Growing support and concern
SB 8, which is also titled the Women’s Privacy Act, increases penalties for violations, changing the $1,000 first-time fine proposed in Kolkhorst’s 2017 bill to $5,000. Opponents of the bill said that these fines incentivize potentially overreaching enforcement like visual inspections of people entering bathrooms and could be abused.
“If someone like a [cisgender] man is mad at the City of Austin and is going into the women's restroom to cause a violation, there's no safeguards or guardrails on that civil right of action,” Klosterboer said. “So any person could sue the city, even though the city did nothing wrong.”
Those in favor of the fines, however, said that enforcement against an individual may deter people one-by-one, but that punishing agencies is a model that has already proven effective at the highest levels. One of President Donald Trump’s first actions as he entered his second term was to release an executive order defining male and female and denouncing “gender ideology.” Multiple states including Texas quickly followed with their own legal definitions.
Trump has also sued California for transgender athlete policies, and the Department of Justice has subpoenaed doctors who provide gender-affirming care for minors. Those efforts have created a chilling effect on trans care across the nation, opponents claim, but supporters have pointed to the Trump administration’s actions as a model for enforcement.
“This is the way that the Trump administration is enforcing this, by suing entire states,” Schilling said. “These are the ways that you actually get buy-in from the system that's been corrupted.”
The efforts from the White House is a stark shift from the Biden administration, which attempted to expand Title IX discrimination protections for LGBTQ+ students that conservative lawmakers saw as an unlawful overstep.
As the penalties and scope of subsequent bathroom bills have widened, so, too, has their support. Nineteen other states have passed some form of bathroom bill as Texas lawmakers have wrestled with their own, including two states that have created criminal penalties. Public sentiment has also shifted toward more restrictions, as 49% of Americans support legal requirements to use bathrooms that match someone’s gender assigned at birth, according to the Pew Research Center.

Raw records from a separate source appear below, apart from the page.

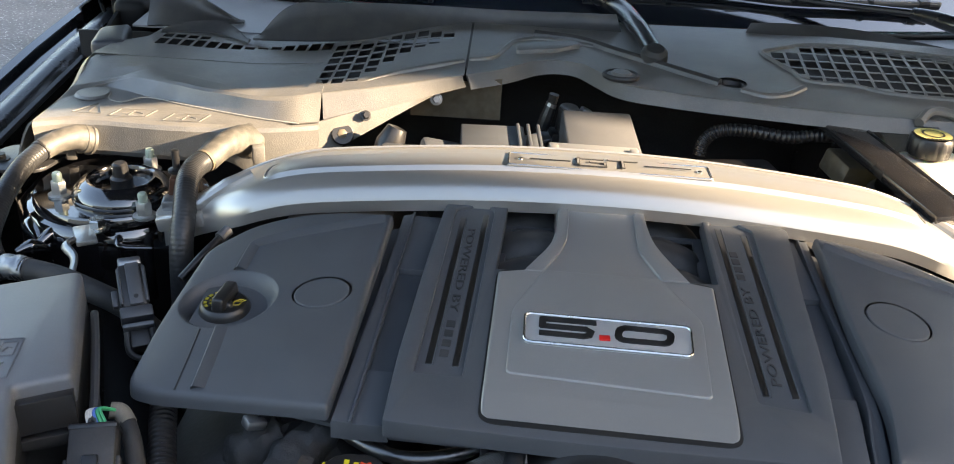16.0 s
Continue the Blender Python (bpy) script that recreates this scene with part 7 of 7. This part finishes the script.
part("tape_end", tube([(-0.3715, 0.0185, 0.862), (-0.364, 0.0195, 0.860), (-0.356, 0.012, 0.856)], [0.0062, 0.0066, 0.0066], 12, 5), CLOTH_TAPE, con, "beige cloth tape end")
part("taped_loom", tube([(-0.358, 0.014, 0.857), (-0.350, 0.002, 0.850), (-0.341, -0.017, 0.838), (-0.336, -0.038, 0.822), (-0.340, -0.06, 0.80), (-0.348, -0.09, 0.778), (-0.352, -0.13, 0.75)], [0.0064, 0.0068, 0.007, 0.007, 0.0075, 0.008, 0.009], 12, 8), TAPE, con, "taped grey loom")
part("taped_loom", tube([(-0.368, -0.090, 0.804), (-0.378, -0.108, 0.796), (-0.398, -0.122, 0.785), (-0.43, -0.128, 0.778), (-0.47, -0.12, 0.77)], 0.0075, 12, 8), TAPE, con)
for k, m_ in enumerate((VIOLET_WIRE, VIOLET_WIRE, WHITE_WIRE, GREEN_WIRE)):
    part("wire", tube([(-0.378, -0.055 + 0.002 * k, 0.80), (-0.355, -0.058, 0.806 - 0.002 * k), (-0.343, -0.075, 0.80), (-0.344 - 0.003 * k, -0.098, 0.79)], 0.0016, 6, 6), m_, con)
blk = thing("black_connector", "flat black connector block with blue wires", "wiring connector", (-0.41, -0.06, 0.77))
mm = pose(-0.405, -0.062, 0.795, 28, 0, 14)
for nm, size, at, bv in (("block", (0.075, 0.022, 0.022), (0, 0.008, 0), 0.003), ("block", (0.065, 0.02, 0.018), (0.004, -0.014, -0.004), 0.003), ("cap", (0.02, 0.024, 0.024), (0.034, 0.006, 0), 0.003), ("tab", (0.03, 0.005, 0.004), (0.0, -0.016, 0.008), 0.001)):
    b = box(size, at, bevel=bv)
    b.transform(mm)
    part(nm, b, BLACK_PLASTIC, blk)
for k, m_ in enumerate((BLUE_WIRE, VIOLET_WIRE, BLUE_WIRE, RUST_WIRE)):
    part("wire", tube([mm @ Vector((-0.036, 0.006 - 0.004 * k, 0.002)), mm @ Vector((-0.05, 0.0 - 0.005 * k, 0.0)), mm @ Vector((-0.062, -0.016 - 0.004 * k, -0.008)), mm @ Vector((-0.066, -0.034 - 0.004 * k, -0.016))], 0.0015, 6, 6), m_, blk)

# washer filler
wash = thing("washer_filler", "white washer filler neck with a blue cap", "washer filler", (-0.40, -0.19, 0.62))
wm = along((-0.402, -0.150, 0.846), (0.12, -0.38, 0.62))
neckp = [(-0.352, -0.30, 0.60), (-0.372, -0.235, 0.68), (-0.388, -0.190, 0.755), (-0.398, -0.160, 0.808), (-0.403, -0.149, 0.836)]
part("neck", tube(neckp, [0.016, 0.016, 0.016, 0.018, 0.020], 24, 10), WHITE_PLASTIC, wash, "milky white neck")
cp = lathe([(0.0195, -0.010), (0.0215, -0.008), (0.0228, 0.0), (0.0220, 0.004), (0.0185, 0.0055), (0.0175, 0.0075), (0.0150, 0.0085), (0, 0.009)], 48)
cp.transform(wm)
wcap = part("cap", cp, BLUE, wash, "bright blue snap cap", 50)
tb = box((0.010, 0.010, 0.004), (0.006, 0.0225, 0.001), (-10, 0, 0), 0.002)
tb.transform(wm)
part("cap_tab", tb, BLUE, wcap)
sen = thing("pressure_sensor", "steel hexagon pressure sensor", "sensor", (-0.355, -0.165, 0.74))
part("body", lathe([(0.010, 0.0), (0.010, 0.03), (0.0075, 0.032), (0.0075, 0.05), (0.009, 0.052), (0.009, 0.058), (0, 0.058)], 24, pose(-0.360, -0.160, 0.73)), DULL_STEEL, sen)
part("hexagon", lathe([(0.0108, 0.0), (0.0108, 0.010), (0.009, 0.013), (0.003, 0.013), (0.003, 0.010), (0, 0.010)], 6, pose(-0.360, -0.160, 0.786)), DULL_STEEL, sen)
tanw = thing("bare_wires", "bundle of tan and white wires tied with tape", "wires", (-0.375, -0.165, 0.76))
for k in range(8):
    part("wire", tube([(-0.405 + 0.001 * k, -0.126 - 0.0012 * k, 0.786), (-0.394, -0.134 - 0.0010 * k, 0.791 + 0.001 * (k % 3)), (-0.378, -0.126 - 0.0010 * k, 0.794), (-0.366 + 0.001 * k, -0.116, 0.790)], 0.0015, 6, 6), (TAN_WIRE, WHITE_WIRE, TAN_WIRE, TAN_WIRE)[k % 4], tanw)

# wrapped harness and pipes in the dark behind the reservoir
loom = thing("engine_harness", "dusty grey wrapped engine harness behind the reservoir", "wiring harness", (-0.27, -0.01, 0.72))
part("wrap", crumple(tube([(-0.21, 0.03, 0.855), (-0.228, 0.005, 0.846), (-0.24, -0.02, 0.832), (-0.262, -0.03, 0.812), (-0.29, -0.03, 0.80), (-0.315, -0.02, 0.79), (-0.33, -0.03, 0.77)], [0.014, 0.017, 0.020, 0.018, 0.016, 0.017, 0.02], 26, 16), 0.0045, 60), FOAM, loom, "crumpled fabric wrap")
part("grey_bulb", crumple(tube([(-0.285, 0.03, 0.82), (-0.262, 0.022, 0.835), (-0.245, 0.03, 0.845)], [0.012, 0.020, 0.016], 24, 12), 0.004, 70), FOAM, loom)
part("branch", tube([(-0.30, 0.015, 0.80), (-0.272, 0.018, 0.815), (-0.25, 0.025, 0.835), (-0.245, 0.045, 0.86)], 0.007, 10, 8), TAPE, loom)
part("branch", crumple(tube([(-0.33, -0.03, 0.77), (-0.34, -0.08, 0.74), (-0.35, -0.14, 0.70)], 0.016, 20, 14), 0.004, 60), FOAM, loom)
part("tie", tube([(-0.268, 0.028, 0.862), (-0.256, 0.018, 0.866)], 0.006, 8, 3), BLACK_PLASTIC, loom)
part("clip", box((0.016, 0.012, 0.008), (-0.262, 0.012, 0.866), (0, 20, 40), 0.002), DULL_STEEL, loom)

# bolted bracket at the front corner
cb = thing("corner_bracket", "glossy black corner bracket with a zinc bolt", "bracket", (-0.55, -0.10, 0.82))
part("plate", prism(rounded([(-0.562, -0.056), (-0.544, -0.056), (-0.529, -0.048), (-0.524, -0.053), (-0.510, -0.057), (-0.478, -0.13), (-0.535, -0.15)], 0.003), 0.840, 0.852, 0.002), PAINT, cb)
part("folded_plate", prism(rounded([(-0.591, -0.055), (-0.579, -0.052), (-0.568, -0.056), (-0.545, -0.14), (-0.570, -0.145)], 0.003), 0.838, 0.854, 0.003), PAINT, cb)
part("upright", prism(rounded([(-0.619, -0.005), (-0.610, -0.001), (-0.586, -0.041), (-0.585, -0.070), (-0.592, -0.070)], 0.003), 0.832, 0.845, 0.001), PAINT, cb)
part("corner_panel", prism(rounded([(-0.655, -0.068), (-0.634, -0.067), (-0.596, -0.079), (-0.588, -0.068), (-0.575, -0.12), (-0.60, -0.20), (-0.70, -0.20)], 0.004), 0.842, 0.850, 0.003), PAINT, cb, "flat black panel beside the headlamp")
part("seal_lip", tube([(-0.636, -0.062, 0.851), (-0.616, -0.069, 0.851), (-0.600, -0.074, 0.850)], 0.0018, 8, 6), RUBBER, cb)
part("bolt", hexnut(0.0085, 0.010, pose(-0.541, -0.078, 0.852)), DULL_STEEL, cb, "zinc flange bolt")
part("side_clip", box((0.02, 0.03, 0.03), (-0.50, -0.075, 0.85), (0, 0, 20), 0.004), GLOSS_PLASTIC, cb)

# ---- behind the brace on the driver's side ----
rs = thing("brake_reservoir", "yellowed brake fluid reservoir with a black and yellow cap", "brake reservoir", (0.41, 0.50, 0.80))
BR = Vector((0.402, 0.507, 0.048))
part("body", box((0.10, 0.10, 0.075), (0.415, 0.488, 0.885), (0, 0, 6), 0.02, 4), RESERVOIR_WHITE, rs, "yellowed white body")
part("fluid", box((0.1025, 0.1025, 0.055), (0.415, 0.488, 0.872), (0, 0, 6), 0.018, 4), BRAKE_FLUID, rs, "amber brake fluid")
part("cap", lathe([(0.0235, 0.878), (0.0245, 0.882), (0.0245, 0.898), (0.0225, 0.901), (0, 0.902)], 60, pose(BR.x, BR.y, BR.z), lobes=24, lobe_depth=0.04), BLACK_PLASTIC, rs, "black cap")
part("cap_print", lathe([(0.021, 0.9025), (0.0, 0.9027)], 36, pose(BR.x, BR.y, BR.z)), PALE_YELLOW, rs, "yellow printed disc", flat=True)
part("cap_symbol", lathe([(0.013, 0.9032), (0.0105, 0.9034)], 28, pose(BR.x, BR.y, BR.z)), INK_AND_GAPS, rs, flat=True)
for dy in (0.02, -0.02):
    part("cap_bars", bars(7, 0.03, 0.003, pose(BR.x, BR.y + dy, 0.9034 + BR.z)), INK_AND_GAPS, rs, flat=True)
arm = thing("support_arm", "black painted support arm below the cowl", "support arm", (0.40, 0.56, 0.85))
ab = box((0.045, 0.26, 0.012), (0.337, 0.475, 0.925), (5, 0, 16), 0.003)
part("arm", ab, SATIN_PAINT, arm)
part("side_flange", box((0.006, 0.26, 0.03), (0.3615, 0.482, 0.916), (5, 0, 16), 0.002), SATIN_PAINT, arm)
cd = thing("bulkhead_conduit", "black corrugated conduit along the bulkhead", "conduit", (0.2, 0.57, 0.88))
part("conduit", corrugated([(0.150, 0.555, 0.885), (0.154, 0.56, 0.902), (0.170, 0.56, 0.917), (0.206, 0.56, 0.920), (0.255, 0.56, 0.915), (0.293, 0.56, 0.920), (0.34, 0.575, 0.915)], 0.0075, 0.0050, 0.10), BLACK_PLASTIC, cd)
part("box", box((0.10, 0.08, 0.05), (0.19, 0.50, 0.868), (0, 0, 10), 0.01), BLACK_PLASTIC, cd)
bb = thing("booster_bracket", "dusty tan metal bracket beside the brake booster", "bracket", (0.34, 0.53, 0.86))
part("plate", box((0.06, 0.05, 0.03), (0.338, 0.55, 0.884), (10, 8, 20), 0.005), DUSTY_TAN, bb)
part("pump", lathe([(0.035, 0.0), (0.036, 0.03), (0.03, 0.04), (0, 0.042)], 28, along((0.36, 0.475, 0.855), (0.1, -0.3, 1))), GLOSS_PLASTIC, bb, "glossy black pump body")
bo = thing("brake_booster", "black round brake booster on the bulkhead", "brake booster", (0.46, 0.72, 0.80))
part("shell", lathe([(0.0, 0.0), (0.06, 0.0), (0.11, 0.02), (0.12, 0.05), (0.12, 0.10), (0, 0.10)], 40, along((0.46, 0.68, 0.80), (0, 1, 0))), SATIN_PAINT, bo)

# thin cable low in the gap beside the inner wing
gap_cable = thing("gap_cable", "thin black braided cable beside the inner wing", "cable", (-0.70, 0.09, 0.79))
part("cable", tube([(-0.655, -0.05, 0.78), (-0.677, -0.002, 0.79), (-0.695, 0.031, 0.79), (-0.712, 0.068, 0.79), (-0.728, 0.129, 0.79), (-0.729, 0.183, 0.79), (-0.722, 0.26, 0.785)], 0.0028, 10, 8), TAPE, gap_cable)
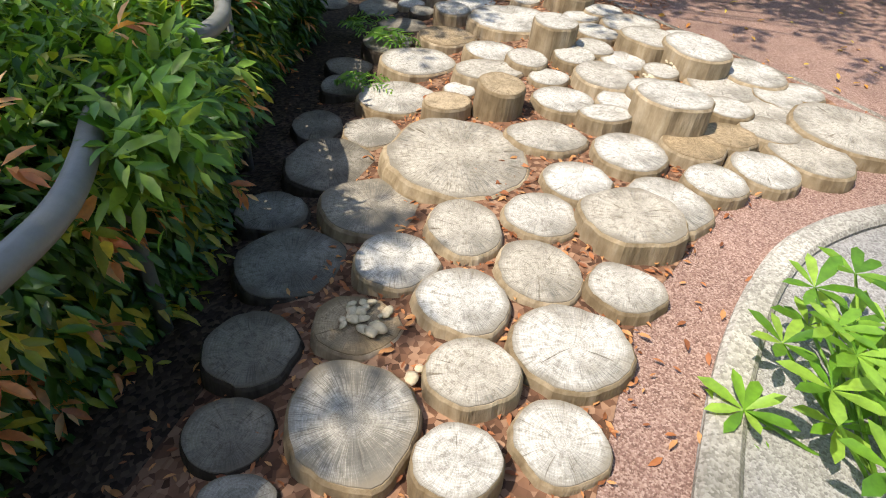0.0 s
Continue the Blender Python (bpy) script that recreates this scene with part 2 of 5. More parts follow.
POSTGREY = plain("grey_painted_post", (0.27, 0.265, 0.235), 0.6, 0.3, vary=0.14, scale=12)
# Body colour inside far crowns; the darker green stands in for inner shade.
CROWN_FILL = plain("dark_green_shade_filler", (0.04, 0.07, 0.02), 0.95, 0.05, vary=0.6, scale=3, bump=1.0)
# Dirty kerb concrete, darkened as well for shade over the back kerb.
KERB_OLD = granular("dirty_old_kerb_concrete", (0.12, 0.10, 0.08), (0.20, 0.175, 0.145), (0.31, 0.285, 0.245), 120.0, patch=0.6)
# Near-black sheet colour for the deep shade under the far trees.
VOID = plain("black_sheet_for_shade", (0.006, 0.006, 0.006), 0.95, 0.05, vary=0.5, scale=30)
BLACK = plain("black_rubber", (0.025, 0.026, 0.026), 0.55, 0.35, vary=0.3, scale=40)
SEATGREEN = plain("dark_green_moulded_plastic", (0.012, 0.022, 0.018), 0.25, 0.5, vary=0.2)
RUST = plain("rust_red_painted_metal", (0.21, 0.055, 0.022), 0.55, 0.35, vary=0.35, scale=5)
MATBLACK = plain("black_trampoline_mat", (0.022, 0.022, 0.026), 0.7, 0.25, vary=0.4, scale=30)
ROPE = plain("twisted_tan_rope", (0.27, 0.20, 0.14), 0.9, 0.1, vary=0.35, scale=60)
CHIMEPOST = plain("grey_brown_square_post", (0.21, 0.18, 0.145), 0.75, 0.25, vary=0.2)
WALLWHITE = plain("white_tower_wall", (0.72, 0.74, 0.76), 0.7, 0.3, vary=0.05)
GLASSBLUE = plain("teal_window_glass", (0.05, 0.28, 0.36), 0.15, 0.6, vary=0.2)
LAMPWHITE = plain("white_lamp_glass", (0.7, 0.7, 0.68), 0.25, 0.5, vary=0.05)
FUNGUS = plain("cream_shelf_fungus", (0.55, 0.46, 0.32), 0.9, 0.1, vary=0.3, scale=30)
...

Despite public apprehension that allowing trans people in bathrooms creates dangerous situations for women, no statistical evidence is available to prove danger increases whenever trans people are able to use restrooms according to their gender identity. Allowing trans people to use bathrooms and other facilities matching their identifying gender does not cause an increase in assaults, according to a 2018 study from the Williams Institute.
Malone said growing animosity toward trans people is fueled because of legislation like bathroom bills, which portray the community as an imminent harm to people who likely don’t know a trans person. About 11% of people in the U.S. personally know someone who is transgender, according to the Public Religion Research Institute.
“They start to have a slight negative opinion because of simply, well, if all these states are outlawing these laws, there clearly has to be some rhyme or reason, and there really isn't,” Malone said. “The negative opinions and the negative legislation around it is sort of seeping into that movable middle, and that's what's really dangerous.”
House Speaker Dustin Burrows, R-Lubbock, indicated in the closing days of the first special session that “protecting women’s spaces” would be a priority for the lower chamber during the second special session. A majority of the House’s representatives signed on as coauthors to the House versions of the proposal during the regular and first special session.